Hot Leftovers -- Landslide. Boy it is windy in that theater! Tell you what, when they sing together, it's like butter. Landslide is one of the best songs you can pick on shows like this. Just wonderful. Also, LA Reid is on drugs--everything he said was wrong. They were great.

Vneck Joe Cocker -- The dry ice machine is in full effect. I have no idea what he's singing. He looks like an extra from a Pearl Jam video or something. Plus, no signature V-neck. How can you brand yourself with such inconsistencies? He's good though, just a terrible song choice. Have you noticed how the percentage of finalists that are actually good is way higher than on Idol? Well done judges.

Melanie - Desperado. Another great choice for shows like this is anything by Don Henley. That guy's a got a weirdly high gravelly voice, but man can he sing. Knows how to write a song too. This girl is just a natural. This contest is going to get rough once they kick off the crappy groups, some really good people are not going to make it.

Brian Bradley - Hip Hop Hooray. Do kids these days think this song is an "oldie"? This kid is actually really good, I mean he's no Treach but he's doing the song justice. He's got a great angle, it's hard not to like old school rap. If he does Jump Around or Slam or Funky Cold Medina or Things That Make You Go Hmm next week, he's golden.

Kid Leftovers -- Kids In America   Great choice for a bunch of kids...in America. These kids could go on tour right now and make tons of money. Or become a fixture at Disneyworld or something. Until the drugs are introduced, or the many many different intraband romances begin, and the whole thing unravels.

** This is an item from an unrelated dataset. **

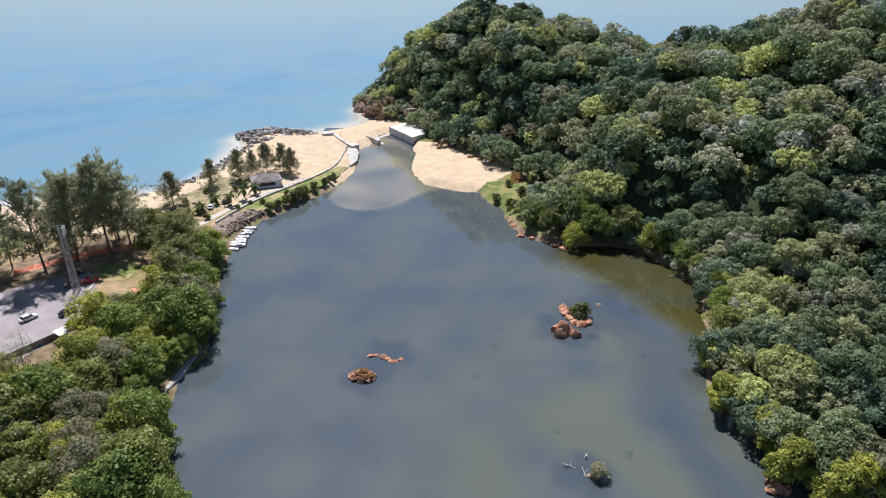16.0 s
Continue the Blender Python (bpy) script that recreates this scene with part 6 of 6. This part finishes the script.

Until then though, fun kid group. Like Menudo.

Drew - All I hear is mumbling. Is it my TV? She is dressed in what I assume my future 4 year old daughter will wear every day. Apparently that's fashionable. Maybe boys will wear Superman costumes in everyday life too. This wasn't that great, but maybe it was the song, which clearly sucked.

Marcus --  Every Little Step.  Remember when R&B pop songs were fun and great? This is a prime example,and LA wrote it--Babyface and LA could not be stopped back in the day. By the way, find Wayne Brady's version of this on the internet, Mike Tyson is one of the backup dancers and they re-enact this video, including the suspenders and bike shorts.  Maybe next week he can sing the theme song from Ghostbusters 2, "Control". And then marry a crazy woman.

Old Lady with Runny Mascara  - So does she want to be a church singer or not? Cuz she says she doesn't, yet there she is with a choir and a song about a mountain. She is too over the top for me. I guess she was good, but over the top.


Top 3 - Melanie and the two Leftovers

Bottom 3 - Stereo Hoggz, Trashman, and I guess Drew?